The system connected to the battery will work correctly if the voltage remains over 26V, but will stop functioning if the battery's voltage drops under 26V.







Now, the system connected to the battery demands a current of 55A from it.
This current is over the maximal current the battery can produce at its nominal voltage, and this excessive current makes the battery's voltage drop to 25.99volts.







The current battery's voltage is under the operating limit of the system connected to the battery, and does not allow it to work.
So it stops draining current from the battery.







Because the system connected to the battery drains no more current from the battery, for having become inoperational, the battery's voltage comes back to its nominal state, a state which allows the system connected to the battery to work again.

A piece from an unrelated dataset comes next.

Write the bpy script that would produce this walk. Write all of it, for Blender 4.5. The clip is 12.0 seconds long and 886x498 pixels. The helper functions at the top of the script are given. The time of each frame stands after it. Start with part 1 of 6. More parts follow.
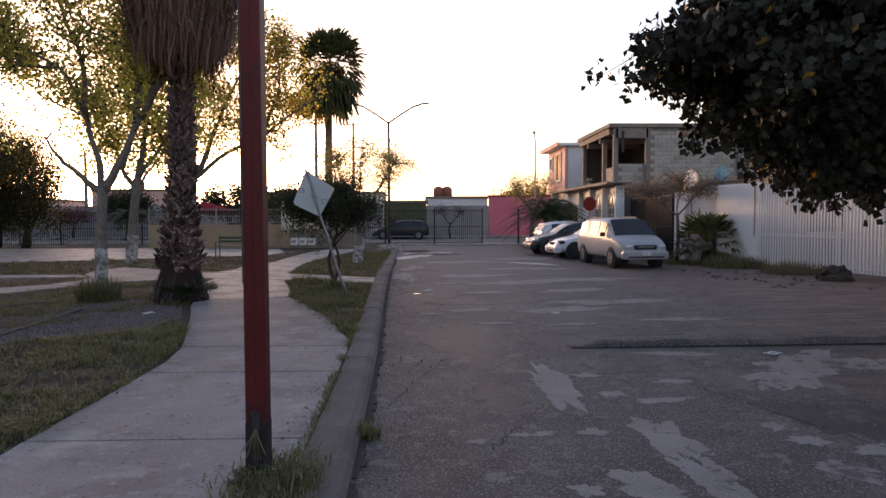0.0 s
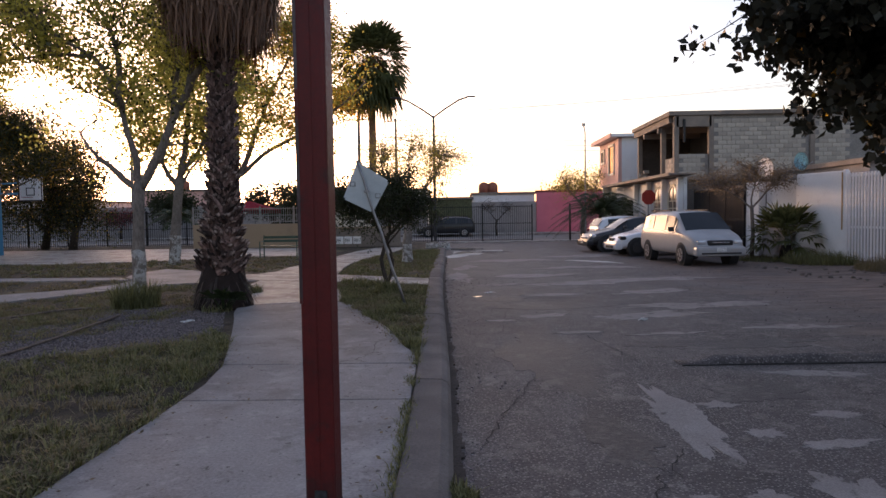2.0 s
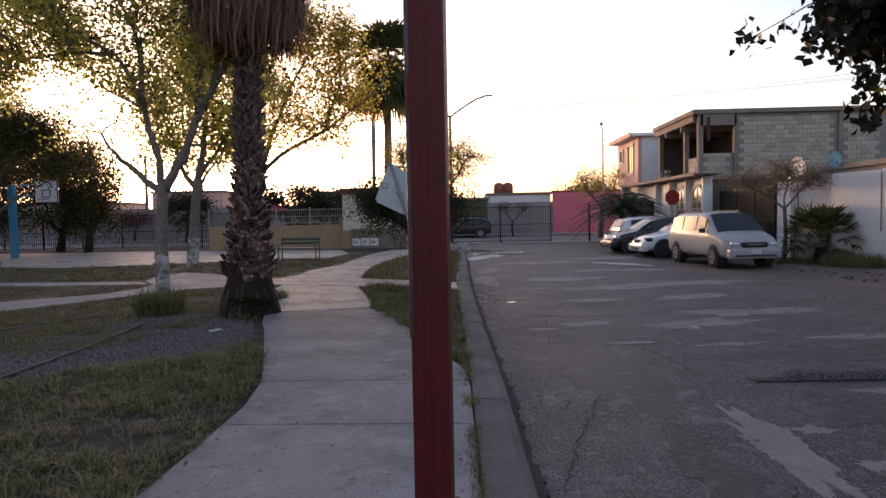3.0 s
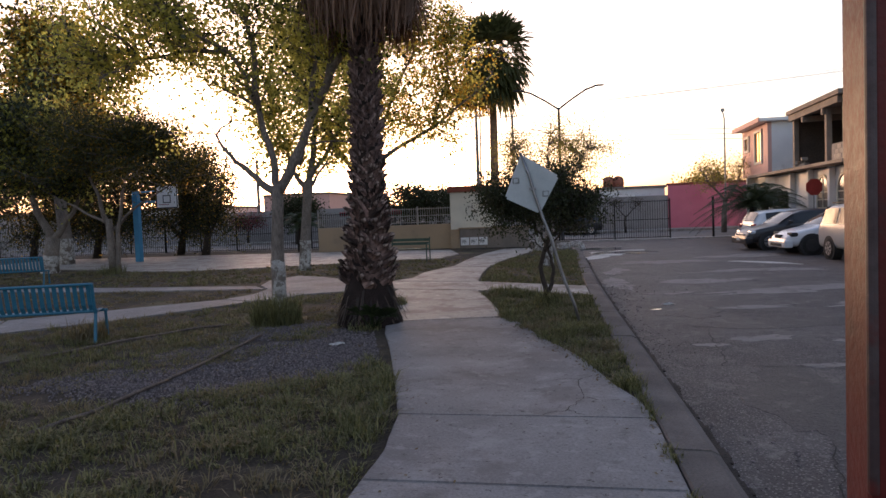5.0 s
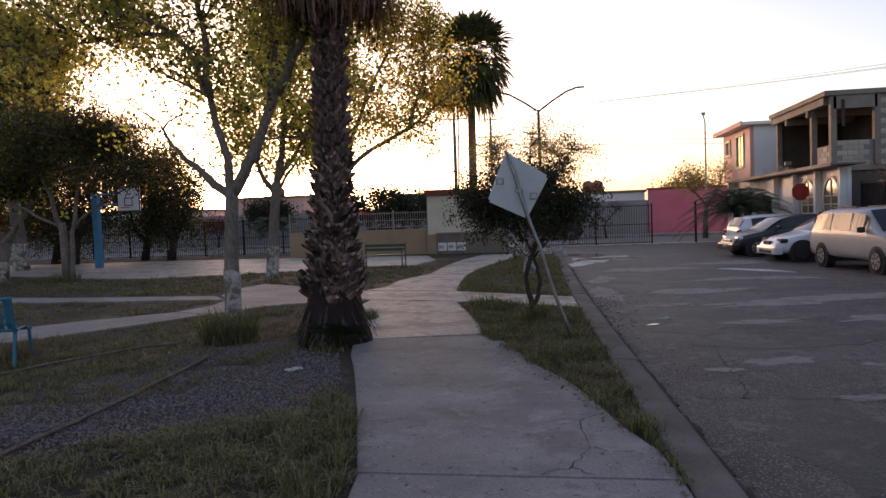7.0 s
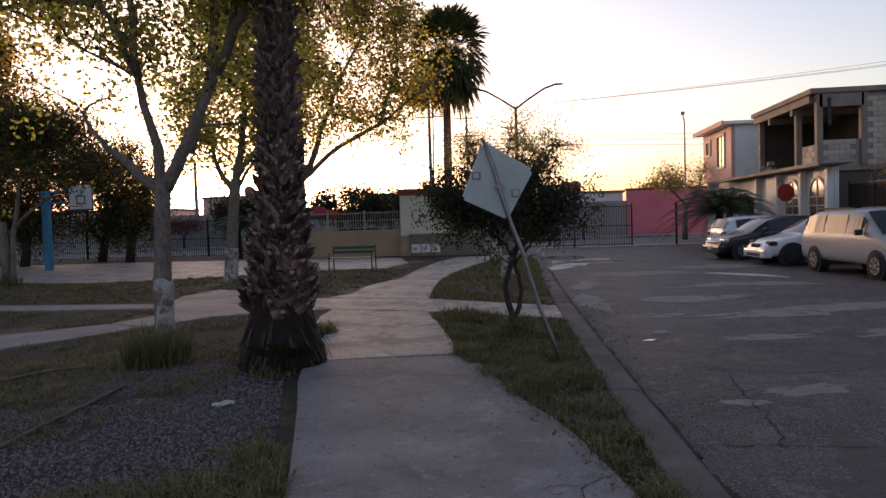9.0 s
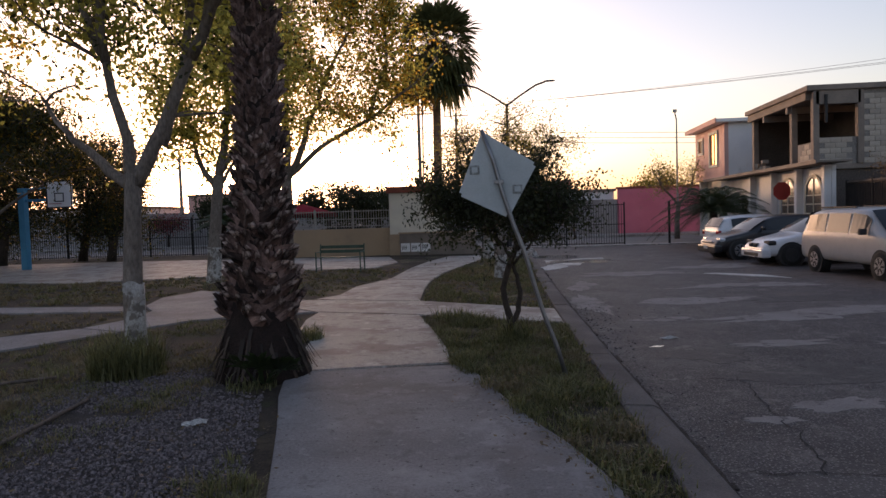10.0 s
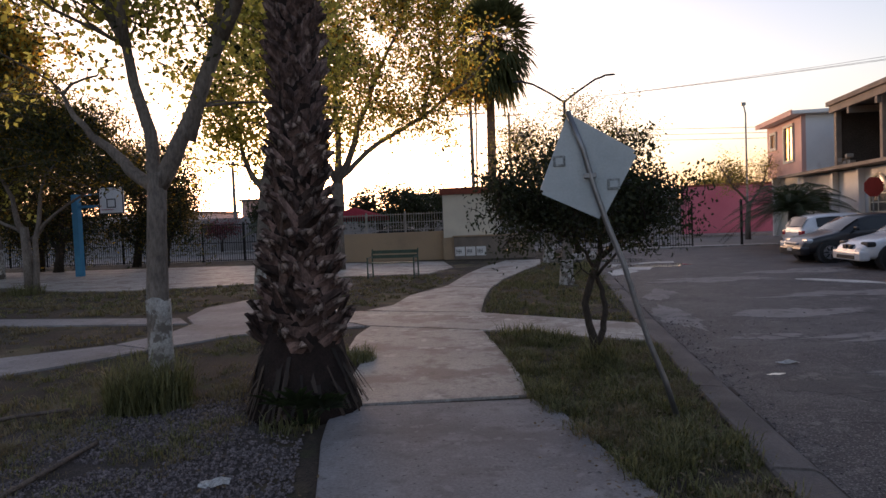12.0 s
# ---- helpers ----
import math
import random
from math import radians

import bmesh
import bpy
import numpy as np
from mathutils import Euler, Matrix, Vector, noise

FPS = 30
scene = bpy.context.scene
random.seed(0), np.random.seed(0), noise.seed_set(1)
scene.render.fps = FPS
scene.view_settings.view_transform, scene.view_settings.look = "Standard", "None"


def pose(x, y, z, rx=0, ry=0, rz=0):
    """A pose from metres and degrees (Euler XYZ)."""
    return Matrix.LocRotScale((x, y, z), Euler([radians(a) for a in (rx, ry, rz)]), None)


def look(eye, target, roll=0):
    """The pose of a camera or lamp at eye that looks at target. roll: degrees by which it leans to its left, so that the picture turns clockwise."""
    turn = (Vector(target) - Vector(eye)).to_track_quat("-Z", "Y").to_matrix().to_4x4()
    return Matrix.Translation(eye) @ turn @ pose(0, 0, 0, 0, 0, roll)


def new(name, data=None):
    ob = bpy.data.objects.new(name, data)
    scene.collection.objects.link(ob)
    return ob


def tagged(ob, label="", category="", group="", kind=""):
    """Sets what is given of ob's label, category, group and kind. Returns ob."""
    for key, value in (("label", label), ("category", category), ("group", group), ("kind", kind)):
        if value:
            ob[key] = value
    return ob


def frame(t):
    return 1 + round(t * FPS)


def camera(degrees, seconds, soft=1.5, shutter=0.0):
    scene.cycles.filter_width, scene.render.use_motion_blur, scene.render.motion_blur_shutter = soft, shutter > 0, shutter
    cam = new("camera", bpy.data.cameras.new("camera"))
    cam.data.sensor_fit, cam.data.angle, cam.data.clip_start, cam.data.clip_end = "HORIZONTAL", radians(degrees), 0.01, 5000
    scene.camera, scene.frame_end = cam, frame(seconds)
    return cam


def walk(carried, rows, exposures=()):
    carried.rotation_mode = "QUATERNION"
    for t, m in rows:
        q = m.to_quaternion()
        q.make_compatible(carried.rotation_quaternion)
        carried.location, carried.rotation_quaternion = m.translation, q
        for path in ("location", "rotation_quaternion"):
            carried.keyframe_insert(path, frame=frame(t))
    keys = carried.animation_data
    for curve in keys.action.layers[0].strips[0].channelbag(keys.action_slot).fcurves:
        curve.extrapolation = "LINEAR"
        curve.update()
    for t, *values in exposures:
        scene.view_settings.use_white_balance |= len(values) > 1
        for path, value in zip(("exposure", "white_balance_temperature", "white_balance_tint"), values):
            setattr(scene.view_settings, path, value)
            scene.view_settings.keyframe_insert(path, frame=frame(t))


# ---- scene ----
cam = camera(66.0, 12.0)
METRES, EYE, TILT, LEAN, TURN = 8.0, 1.6, 0.0, 0.0, -1.7
ROWS = [
    (0.0, 0.0, 0.0, 0.0, -0.01, -2.75, 0.21),
    (0.5, -0.0044, 0.0443, -0.0032, 0.44, -2.87, 0.37),
    (1.0, -0.0209, 0.0858, -0.0075, 1.89, -2.93, 0.64),
    (1.5, -0.0385, 0.1226, -0.0038, 2.58, -2.91, 0.8),
    (2.0, -0.0568, 0.1692, -0.0055, 3.37, -2.93, 0.94),
    (2.5, -0.0921, 0.2054, -0.0058, 3.35, -2.98, 0.98),
    (3.0, -0.1156, 0.231, 0.001, 4.17, -2.9, 1.08),
    (3.5, -0.1363, 0.2649, 0.0064, 6.7, -2.81, 1.46),
    (3.7, -0.1497, 0.2768, 0.0066, 8.04, -2.87, 1.55),
    (5.3, -0.2042, 0.3935, 0.0046, 12.6, -2.78, 2.3),
    (5.5, -0.2069, 0.4072, 0.0046, 12.48, -2.66, 2.38),
    (6.0, -0.2036, 0.4475, 0.0046, 11.88, -2.63, 2.32),
    (6.5, -0.2126, 0.4837, 0.0022, 11.31, -2.61, 2.29),
    (7.0, -0.226, 0.5179, 0.0056, 10.58, -2.57, 2.09),
    (9.0, -0.2436, 0.6882, 0.0056, 8.57, -2.61, 1.9),
    (9.5, -0.2581, 0.7241, 0.0073, 8.05, -2.66, 1.85),
    (10.0, -0.2639, 0.7648, 0.0051, 7.61, -2.76, 1.82),
    (10.5, -0.271, 0.8064, 0.005, 8.18, -2.83, 1.95),
    (11.0, -0.284, 0.8405, 0.0067, 8.48, -2.77, 1.97),
    (11.5, -0.291, 0.8856, 0.0064, 9.97, -2.6, 2.14),
    (12.0, -0.3122, 0.9215, 0.007, 11.88, -2.42, 2.41),
]
walk(cam, [(t, pose(0, 0, EYE, TILT, LEAN, TURN) @ pose(METRES * x, METRES * y, METRES * z, 90 + pitch, roll, yaw)) for t, x, y, z, yaw, pitch, roll in ROWS],
     [(0.0, 2.3, 6300, 29), (2.5, 2.25, 6300, 29), (5.5, 2.25, 6300, 27), (7.0, 2.05, 6300, 28), (9.5, 1.8, 6300, 28), (12.0, 1.9, 6300, 28)])

# sky, sun and exposure
SUN_YAW, SUN_UP = 24.0, 2.6
world = bpy.data.worlds.new("evening_sky")
scene.world = world
world.use_nodes = True
wn, wl = world.node_tree.nodes, world.node_tree.links
wn.clear()
sky = wn.new("ShaderNodeTexSky")
sky.sky_type = "NISHITA"
sky.sun_disc = False
sky.sun_elevation = radians(SUN_UP)
sky.sun_rotation = radians(-SUN_YAW)
sky.air_density, sky.dust_density, sky.ozone_density = 1.0, 2.0, 1.5
back = wn.new("ShaderNodeBackground")
back.inputs[1].default_value = 0.15
world_out = wn.new("ShaderNodeOutputWorld")
haze = wn.new("ShaderNodeHueSaturation")
haze.inputs["Saturation"].default_value = 0.8
wl.new(sky.outputs[0], haze.inputs["Color"])
wl.new(haze.outputs[0], back.inputs[0])
wl.new(back.outputs[0], world_out.inputs[0])
sun = new("sun", bpy.data.lights.new("sun", "SUN"))
sun.data.energy, sun.data.angle, sun.data.color = 0.6, radians(3.0), (1.0, 0.66, 0.36)
sun.matrix_world = look((0, 0, 30), (30 * math.sin(radians(SUN_YAW)), -30 * math.cos(radians(SUN_YAW)), 30 - 30 * math.tan(radians(SUN_UP))))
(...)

So, if the system connected to the battery tries to drain from it a current which makes the battery's voltage drop under its operating limit, the battery's voltage is not going to remain under this operating limit in a persistent way, but is going to alternate between its nominal voltage and the operating limit of the system.
The d-c bus will not really drop below the low operating limit, for, as soon as it reaches it, it immediately goes back up.
What is sure is that the system connected to the battery is not going to work correctly if it tries to drain a current which would make the battery voltage drop under its operating limit.






They say:
"Inverter output voltage must never drop below 110 volts ac; otherwise, the descent engine control assembly (DECA) may become inoperative."
The DECA should not become inoperative if the Inverter output voltage drops under 110 volts.
If that was the case, it would mean that it is more than unsafe.
(but don't worry for them; remember: They are on the fake moonset!).